すでに販売がスタートして1週間ほどが経過したAppleの第5世代iPod touch。マイナビニュースでもその製品レビューをお届けしているが、iFixitが恒例の分解レポートを行っているのでその要点をご紹介しよう。iPhone 5に類似したスペックながら、iPod touchはよりコストダウンに特化した技術が投入されており、ある意味でiPhoneよりもエンジニアリングの限界に挑戦した製品といえるかもしれない。

第5世代iPod touch

iFixitの分解レポートによれば、分解と修理という観点からいえば、30点ほどの評価だという。分解がしづらいうえに、個々の部品がひとまとめになっており、交換による修理は不可能ではないものの、非常に手間がかかり高くつくというのがその理由。とくに分解のしづらさは最初に本体のカバーを開ける時点で明白で、外部にネジ穴が露出していないため、まず本体とディスプレイ部をくっつけている接着剤を熱で融解させるところからスタートしなければならないという。その他のレポートの主なポイントは下記の通りだ。

  • 本体上部のカメラ+LEDフラッシュ+マイク+音量ボタン+電源ボタン、本体下部のLightningコネクタ+ヘッドホンジャック+マイクといった部分の部品やケーブルがすべて1つのユニット化されている。そのため個々の交換は不可能となっているものの、これによりコストダウンを図っているとみられる。

  • iPhone 5にみられたホームボタンの金属板追加による強化は第5世代iPod touchには見られない。このため、iPhone 4/4S時代に問題となったホームボタンの"利き"が悪くなる現象は変わらず存在すると考えられる。

  • バッテリ容量は1,030mAhと、前世代の製品の930mAhに比べ1割ほど増加している。

  • 搭載するA5プロセッサには4Gb (512MB)のSK Hynix製Mobile DDR2 DRAMが搭載されている。なお、分解を行なったiPod touchの個体には256Gb (32GB)の東芝製NANDフラッシュが採用されていた。

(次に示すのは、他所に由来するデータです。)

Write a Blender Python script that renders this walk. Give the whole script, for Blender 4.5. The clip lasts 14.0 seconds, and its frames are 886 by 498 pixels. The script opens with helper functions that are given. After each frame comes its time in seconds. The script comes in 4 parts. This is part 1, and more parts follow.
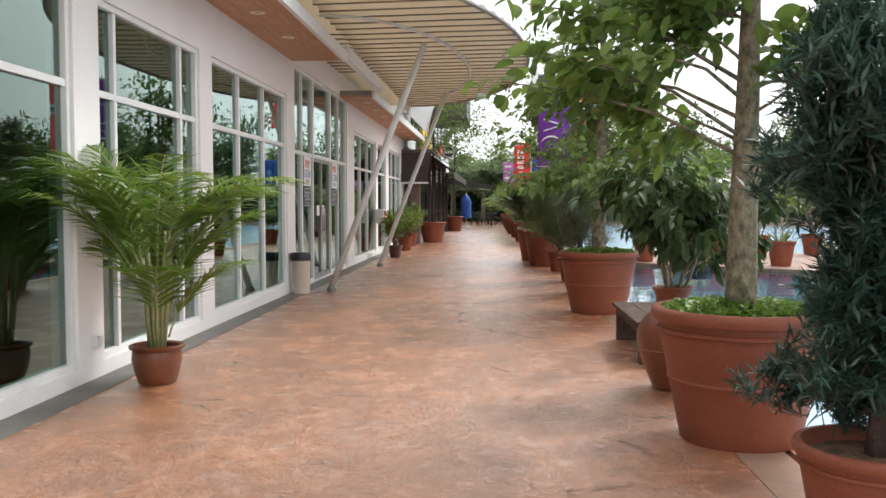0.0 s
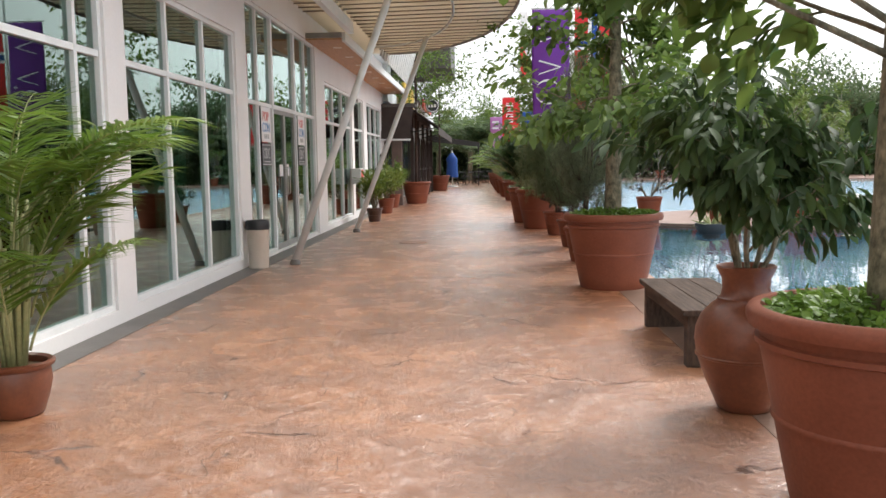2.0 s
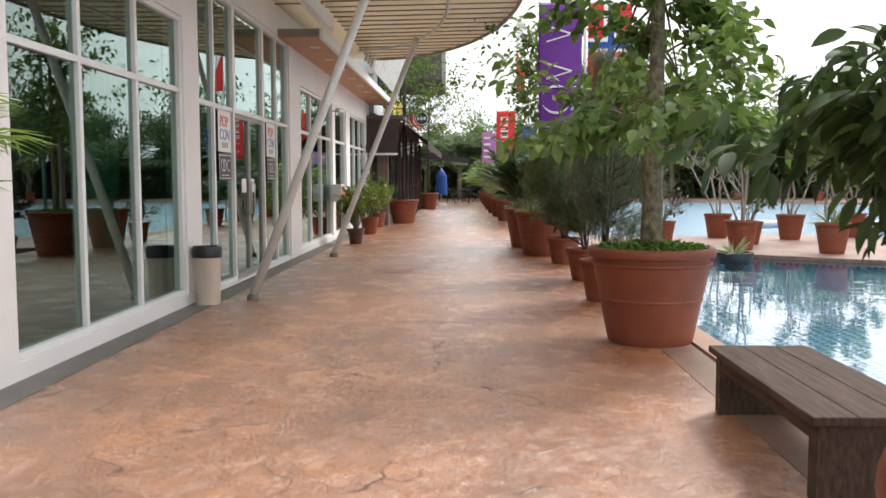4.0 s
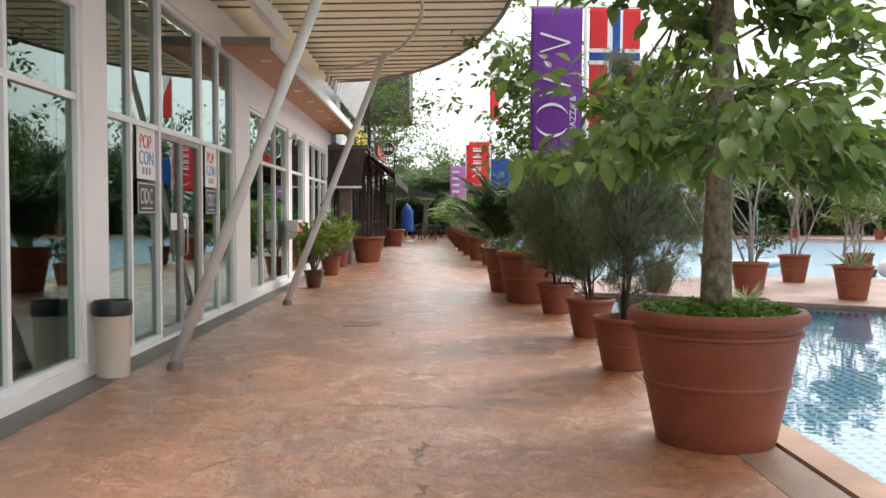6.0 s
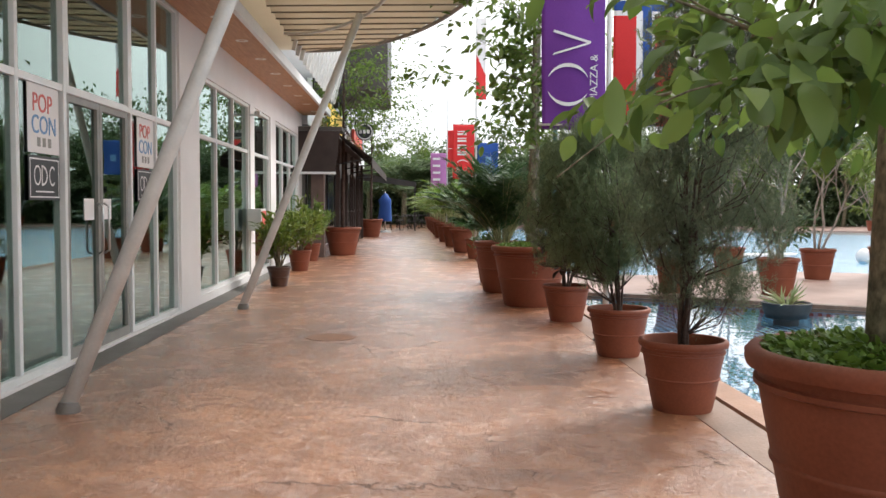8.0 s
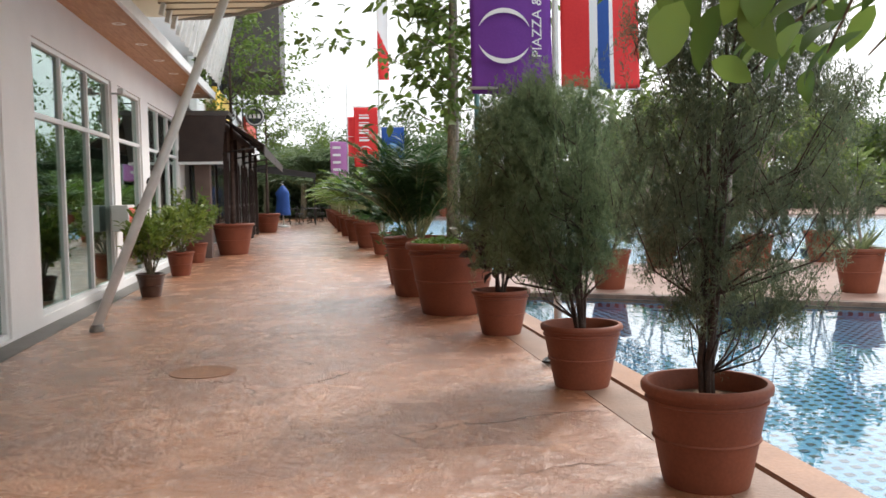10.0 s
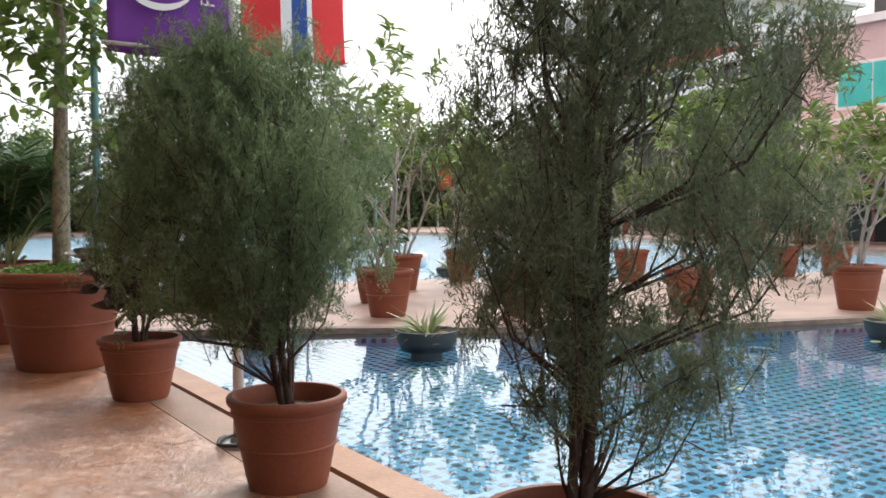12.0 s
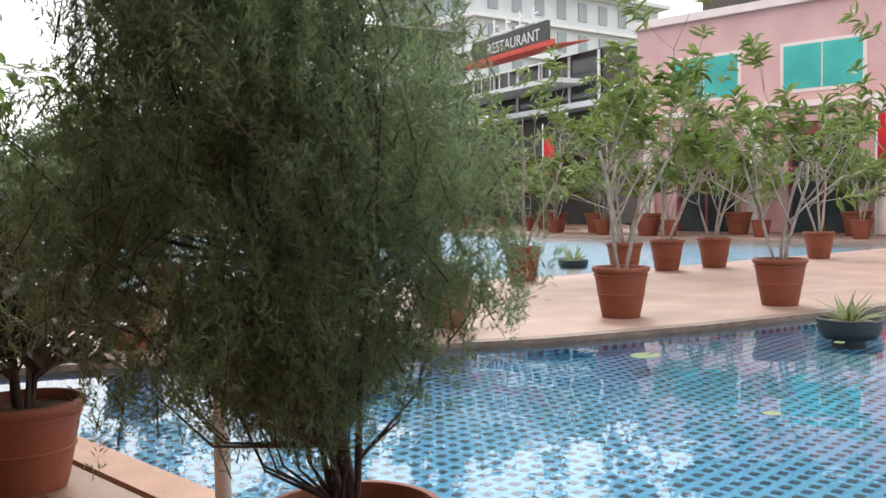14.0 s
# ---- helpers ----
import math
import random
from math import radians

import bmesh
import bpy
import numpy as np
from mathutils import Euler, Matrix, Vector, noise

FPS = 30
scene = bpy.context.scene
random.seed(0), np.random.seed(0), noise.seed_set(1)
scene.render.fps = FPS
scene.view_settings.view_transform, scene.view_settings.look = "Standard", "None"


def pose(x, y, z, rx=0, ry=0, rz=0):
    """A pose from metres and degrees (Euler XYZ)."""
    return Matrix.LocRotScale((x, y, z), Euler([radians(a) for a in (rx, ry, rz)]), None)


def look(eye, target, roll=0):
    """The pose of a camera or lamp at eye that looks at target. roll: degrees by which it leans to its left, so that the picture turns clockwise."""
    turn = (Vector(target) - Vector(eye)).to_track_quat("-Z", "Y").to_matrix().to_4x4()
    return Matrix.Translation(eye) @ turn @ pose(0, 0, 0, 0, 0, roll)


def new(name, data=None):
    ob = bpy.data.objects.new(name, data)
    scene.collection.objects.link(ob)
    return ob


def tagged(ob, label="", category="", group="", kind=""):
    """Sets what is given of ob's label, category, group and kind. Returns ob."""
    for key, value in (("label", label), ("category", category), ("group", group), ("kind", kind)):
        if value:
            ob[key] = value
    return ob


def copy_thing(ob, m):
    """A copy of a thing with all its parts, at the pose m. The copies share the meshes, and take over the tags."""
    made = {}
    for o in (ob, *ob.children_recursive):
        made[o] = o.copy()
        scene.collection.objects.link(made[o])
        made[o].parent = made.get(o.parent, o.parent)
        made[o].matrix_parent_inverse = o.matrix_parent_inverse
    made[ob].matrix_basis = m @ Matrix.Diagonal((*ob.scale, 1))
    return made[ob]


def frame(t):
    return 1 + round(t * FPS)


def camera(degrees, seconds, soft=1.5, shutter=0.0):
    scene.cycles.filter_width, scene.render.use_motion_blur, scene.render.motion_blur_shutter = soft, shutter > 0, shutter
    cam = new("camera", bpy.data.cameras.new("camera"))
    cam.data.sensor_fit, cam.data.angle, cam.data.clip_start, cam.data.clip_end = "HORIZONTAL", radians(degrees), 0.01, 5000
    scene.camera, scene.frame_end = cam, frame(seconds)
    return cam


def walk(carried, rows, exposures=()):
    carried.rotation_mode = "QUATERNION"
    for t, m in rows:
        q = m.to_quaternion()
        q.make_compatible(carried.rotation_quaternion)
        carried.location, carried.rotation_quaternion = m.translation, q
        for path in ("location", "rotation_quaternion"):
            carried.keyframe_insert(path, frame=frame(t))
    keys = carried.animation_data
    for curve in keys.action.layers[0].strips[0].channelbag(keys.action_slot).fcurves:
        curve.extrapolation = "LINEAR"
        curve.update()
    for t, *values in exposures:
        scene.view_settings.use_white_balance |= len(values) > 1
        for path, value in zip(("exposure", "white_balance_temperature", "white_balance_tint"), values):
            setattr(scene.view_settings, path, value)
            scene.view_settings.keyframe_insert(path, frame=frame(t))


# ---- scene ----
cam = camera(53.6, 14.0, soft=1.5, shutter=0.2)
PATH = [
    (0, (0.691, -1.334, 1.427), (0.574, 0.66, 1.322), -0.0),
    (0.5, (0.666, -0.822, 1.418), (0.573, 1.172, 1.297), 0.2),
    (1, (0.657, -0.272, 1.419), (0.57, 1.721, 1.277), -0.2),
    (1.5, (0.638, 0.221, 1.394), (0.553, 2.212, 1.225), -0.7),
    (2, (0.641, 0.723, 1.365), (0.552, 2.711, 1.169), -1.0),
    (2.5, (0.591, 1.225, 1.371), (0.498, 3.211, 1.152), -1.3),
    (3, (0.551, 1.742, 1.368), (0.454, 3.726, 1.13), -1.3),
    (3.5, (0.553, 2.282, 1.366), (0.47, 4.267, 1.136), -0.7),
    (4, (0.517, 2.797, 1.365), (0.458, 4.789, 1.207), -0.1),
    (4.2, (0.505, 3.0, 1.365), (0.453, 4.995, 1.237), -0.05),
    (6.3, (0.300, 5.256, 1.36), (0.335, 7.254, 1.283), 0.15),
    (6.5, (0.277, 5.468, 1.361), (0.319, 7.466, 1.28), 0.2),
    (7, (0.225, 6.003, 1.353), (0.283, 8.0, 1.258), 0.3),
    (9.3, (0.285, 8.29, 1.318), (0.448, 10.279, 1.212), -0.7),
    (9.5, (0.29, 8.492, 1.316), (0.486, 10.478, 1.204), -0.8),
    (10, (0.300, 8.99, 1.318), (0.595, 10.964, 1.196), -1.0),
    (10.5, (0.305, 9.482, 1.312), (0.799, 11.415, 1.174), -1.1),
    (11, (0.345, 9.993, 1.311), (1.063, 11.856, 1.188), -0.8),
    (11.5, (0.388, 10.465, 1.312), (1.326, 12.229, 1.210), -0.4),
    (12, (0.443, 10.963, 1.287), (1.559, 12.621, 1.196), -0.2),
    (12.5, (0.486, 11.444, 1.270), (1.736, 13.003, 1.182), -0.4),
    (13, (0.492, 11.880, 1.275), (1.829, 13.365, 1.181), -0.7),
    (13.5, (0.502, 12.330, 1.300), (1.899, 13.758, 1.190), -0.8),
    (14, (0.509, 12.803, 1.316), (1.941, 14.196, 1.210), -1.0),
]
EXPO = 1.0
walk(cam, [(t, look(eye, target, roll)) for t, eye, target, roll in PATH], [(0.0, EXPO), (9.0, EXPO - .03), (10.5, EXPO - .09), (12.0, EXPO - .03), (14.0, EXPO)])

# ---- world and sun: a bright overcast afternoon ----
SUN_EL, SUN_ROT = 50.0, 46.0
world = bpy.data.worlds.new("sky")
scene.world = world
world.use_nodes = True
wn, wl = world.node_tree.nodes, world.node_tree.links
wn.clear()
w_out = wn.new("ShaderNodeOutputWorld")
w_bg = wn.new("ShaderNodeBackground")
w_sky = wn.new("ShaderNodeTexSky")
w_sky.sky_type = "NISHITA"
w_sky.sun_disc = False
w_sky.sun_elevation, w_sky.sun_rotation = radians(SUN_EL), radians(SUN_ROT)
w_sky.air_density, w_sky.dust_density, w_sky.ozone_density = 1.0, 6.0, 1.0
w_hsv = wn.new("ShaderNodeHueSaturation")
w_hsv.inputs["Saturation"].default_value = 0.12
w_mix = wn.new("ShaderNodeMix")
w_mix.data_type = "RGBA"
w_noise = wn.new("ShaderNodeTexNoise")
w_noise.inputs["Scale"].default_value = 2.2
w_noise.inputs["Detail"].default_value = 5
w_ramp = wn.new("ShaderNodeValToRGB")
w_ramp.color_ramp.elements[0].position, w_ramp.color_ramp.elements[0].color = 0.3, (8.0, 8.3, 8.8, 1)
w_ramp.color_ramp.elements[1].position, w_ramp.color_ramp.elements[1].color = 0.7, (12.5, 12.5, 12.5, 1)
w_mix.inputs["Factor"].default_value = 0.7
wl.new(w_sky.outputs[0], w_hsv.inputs["Color"])
wl.new(w_noise.outputs["Fac"], w_ramp.inputs["Fac"])
wl.new(w_hsv.outputs[0], w_mix.inputs["A"])
wl.new(w_ramp.outputs[0], w_mix.inputs["B"])
wl.new(w_mix.outputs["Result"], w_bg.inputs["Color"])
w_bg.inputs["Strength"].default_value = 0.1
wl.new(w_bg.outputs[0], w_out.inputs[0])
sun = new("sun", bpy.data.lights.new("sun", "SUN"))
sun.data.energy, sun.data.angle, sun.data.color = 1.2, radians(14), (1.0, 0.97, 0.92)
sun.matrix_world = look((0, 0, 30), (-18, -17.4, 0))


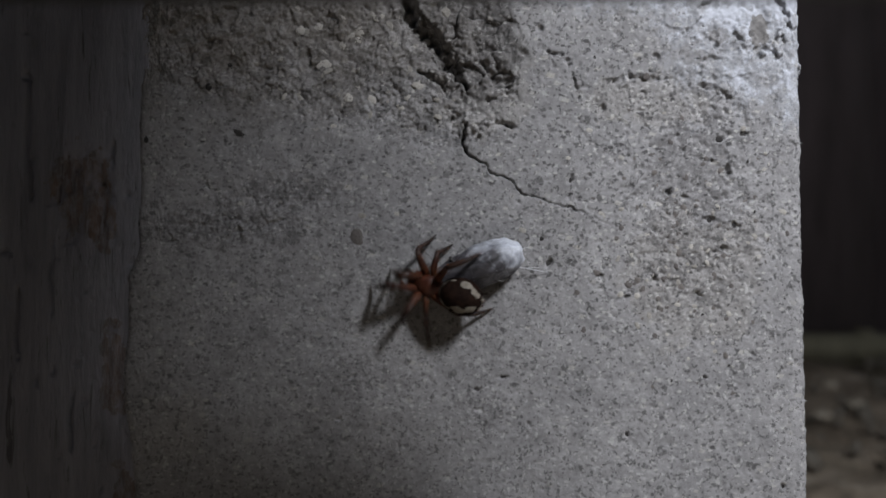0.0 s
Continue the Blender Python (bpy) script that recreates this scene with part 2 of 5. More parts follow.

  • 4インチスクリーンにRetina採用と、iPhone 5と画面サイズと解像度は同等。本体サイズも縦横はほぼiPhone 5と一緒で、厚みが6.1mmとiPhone 5の7.6mmに比べて薄くなっており、重量も88gと112gに比べて少なくなっている。つまりiPhone 5と比較して全体に2割ほど容積と重量が減っている形となる。

これらから明確にわかるのは、iPhone 5の基本スペックを踏襲しつつ、あとはいかに部品のモジュール化を進めてコストダウンを図るか――というのがiPod touchの設計思想だということ。一部を除いてネジなどは利用されておらず、個々の部品も接着剤で直接貼り合わせてあるなど、もはや分解しての交換修理は念頭に置いておらず、ハードウェア的に故障した段階で本体交換を前提としたものとなっているようだ。

またiPod touchに光量センサーが搭載されていない件についてAppleのPhil Schiller氏が「薄すぎて搭載できなかった」とコメントしている件にもあるように、iPod touchは薄さと詰め込みの面でギリギリの設計を行っており、もはやコストダウンの件と合わせてエンジニアリングの限界に挑戦しているような節さえある。コストバランスと高級感を目指したiPhoneと合わせ、この種のデバイスが設計のターニングポイントに到達しつつある感がある。